The tartness of apples comes from malic acid, while that of citrus fruit comes from citric acid. (Grapes have both malic acid and tartaric acid, though the tartaric is present mostly in the vines.) This is one reason that even a very tart apple isn't tart in the same way as a somewhat tart orange or grapefruit, for instance.
The idea that cooking apples are too tart to eat must stem from the timidity of the British and New England palate, I guess. That's my theory.
Now, apples are one of the few fruits that travels well all on its own, without needing all the flavor and interest bred out of it the way supermarket tomatoes do -- so if you don't live somewhere with apple orchards, there are plenty of perfectly good apples in your supermarket, for eating or cooking. The real appeal (ha) of local apples is the sheer variety of them: Ginger Golds, Cortlands, Braeburns, Golden Russets, Winesaps, Northern Spies, and crab apples, for instance, are all excellent user-friendly apples which lack the marketing power and supermarket presence of Granny Smith, Red Delicious, McIntosh, and Fuji -- to say nothing of the hyperbranded varieties like Jazz and Zestar.
One of the nice things about having lived both here and in Indiana is that both areas had plentiful orchards -- Indiana had far, far more, New Hampshire having been largely paved over to put up an office park -- which led to my discovering that the same variety of apple can taste different when grown in different areas. Arkansas Black, in Indiana, was a spectacular apple -- not just crisp but crunchy, with full flavor. Up here... meh. This has held true for tomatoes, too -- the Cherokee Purples I've had in New Hampshire have been fairly watery and bland, compared to the deep tomato flavor of those in Indiana.

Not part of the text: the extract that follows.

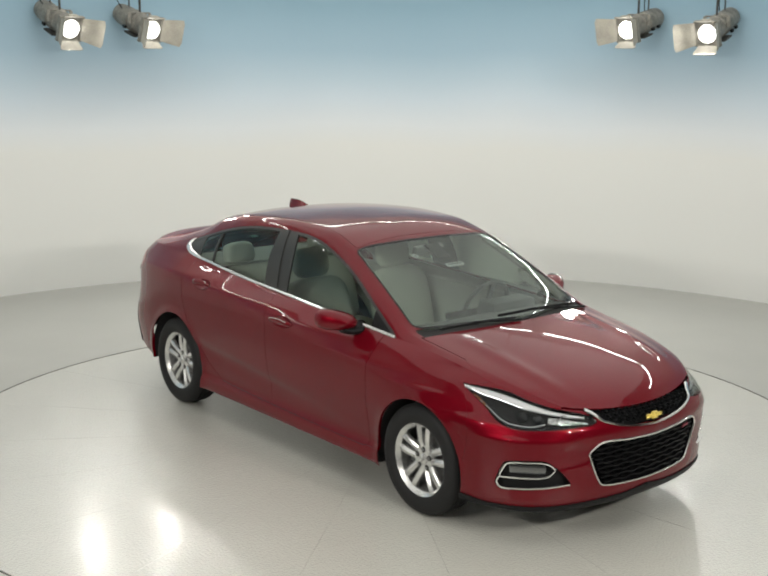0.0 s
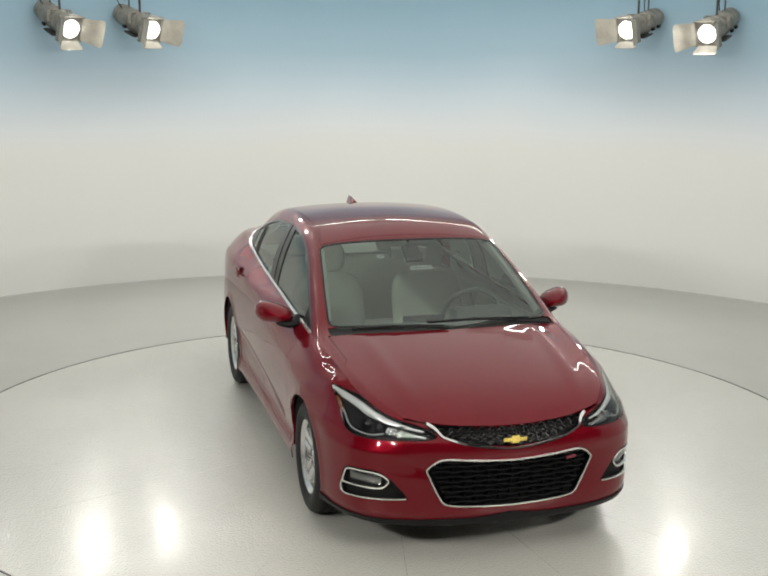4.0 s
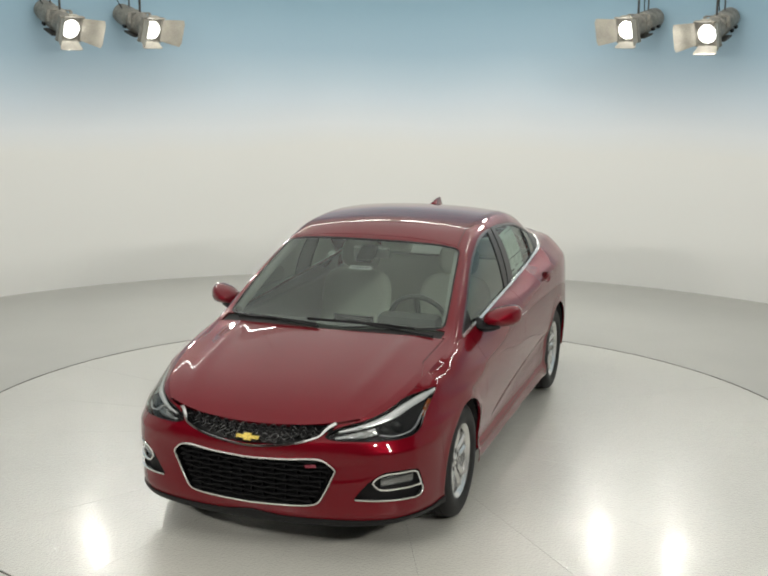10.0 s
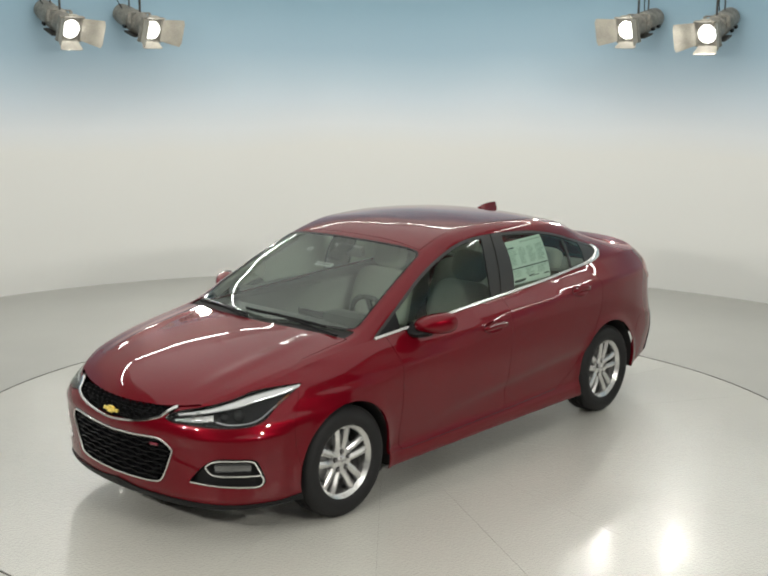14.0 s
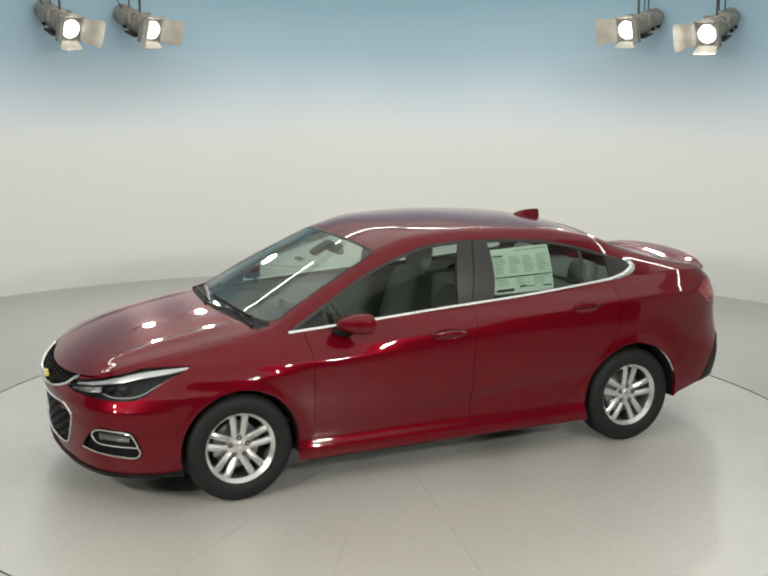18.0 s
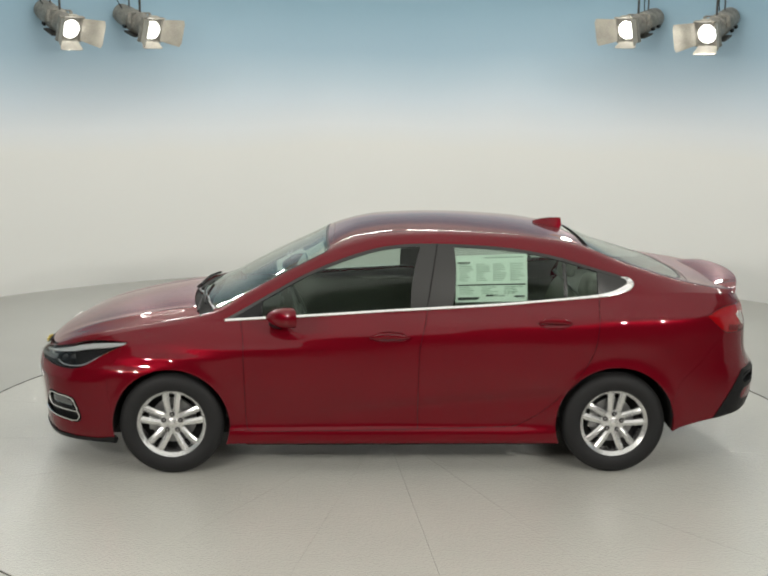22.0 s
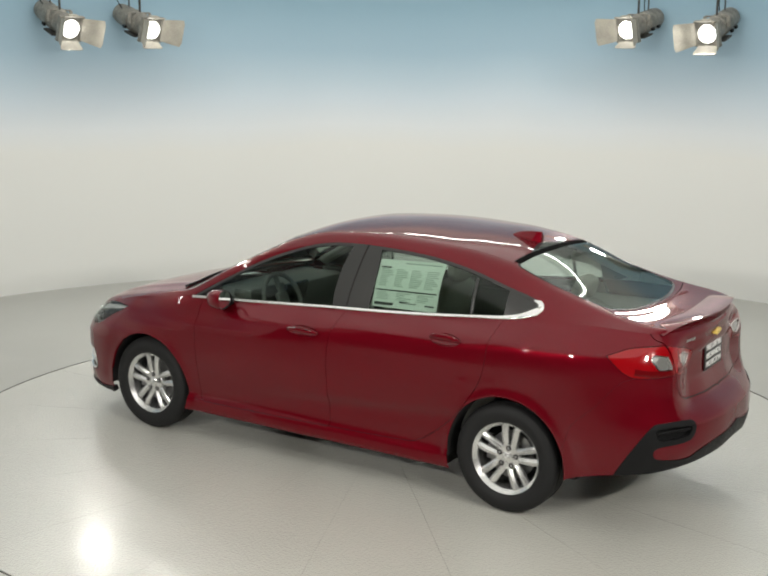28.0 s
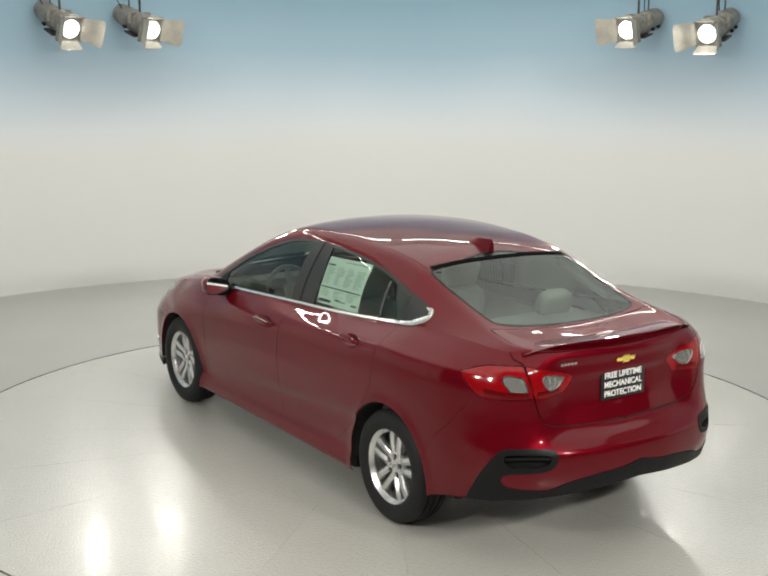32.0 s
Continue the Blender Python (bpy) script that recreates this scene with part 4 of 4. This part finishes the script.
print_bar(.03, .97, .36, .385)
print_bar(.03, .33, .05, .11)
print_bar(.42, .68, .12, .16)
print_bar(.82, .96, .10, .13)
print_bar(.03, .20, .83, .86)
print_bar(.40, .95, .93, .95, INK_PALE)
rnd = random.Random(4)
for col in range(4):
    for row in range(10):
        print_bar(.05 + col * .235, .05 + col * .235 + rnd.uniform(.10, .20), .46 + row * .038, .473 + row * .038, INK_PALE)
for col in range(3):
    for row in range(5):
        print_bar(.05 + col * .31, .05 + col * .31 + rnd.uniform(.12, .26), .18 + row * .034, .192 + row * .034, INK_PALE)


def screen_card(name, y0, y1, x0, x1, mat, lab, out=-.012):
    pts = [on_cap(x0, y0 / .64, out), on_cap(x0, y1 / .64, out), on_cap(x1, y1 / .62, out), on_cap(x1, y0 / .62, out)]
    low = [p + [0, 0, -.002] for p in pts]
    return part(name, (pts + low, [(0, 1, 2, 3), (4, 7, 6, 5), (0, 4, 5, 1), (1, 5, 6, 2), (2, 6, 7, 3), (3, 7, 4, 0)]), mat, car, lab, 0)


lb = screen_card("screen_label", -.058, .082, .69, .655, WHITE, "small white printed label on the windscreen")
for i in range(6):
    y = -.045 + i * .02
    pts = [on_cap(.68, y / .64, -.010), on_cap(.68, (y + .012) / .64, -.010), on_cap(.664, (y + .012) / .62, -.010), on_cap(.664, y / .62, -.010)]
    part("print_bar", (pts, [(0, 1, 2, 3)]), INK, lb, smooth=0)
p = on_cap(.56, -.22 / .62, -.008)
part("screen_disc", moved(lathe([(.012, 0), (.022, 0), (.022, .003), (.012, .003), (.012, 0)], 20), Matrix.Translation(p) @ pose(0, 0, 0, 0, 25)), WHITE, car, "small round pale sticker on the windscreen")
# ---- what moves: the turntable and the saloon on it ----
AXIS = Vector((.0327, -.0402, 0))                       # the table's axle in the saloon's own space


def heading(t):
    return math.degrees(-.8875 - .1009 * t)


def motions():
    rows_car, rows_table = [], []
    for i in range(33):
        a = heading(i)
        turn = pose(0, 0, 0, 0, 0, a)
        rows_car.append((i, Matrix.Translation(-(turn @ AXIS)) @ turn))
        rows_table.append((i, turn))
    walk(car, rows_car)
    walk(turntable, rows_table)


motions()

Not that New Hampshire lacks good tomatoes and apples, obviously -- but the "hey, this was great there, why isn't it here?" varieties are the ones that have stood out.
So get out there, see what they carry in your neck of the woods. There's a huge spectrum of flavor, texture, and acidity.
There's a lot more to say about apples -- apple varieties, crab apples, apple cider, apple butter, my remixed appletini -- in the future, but I'll leave that until later.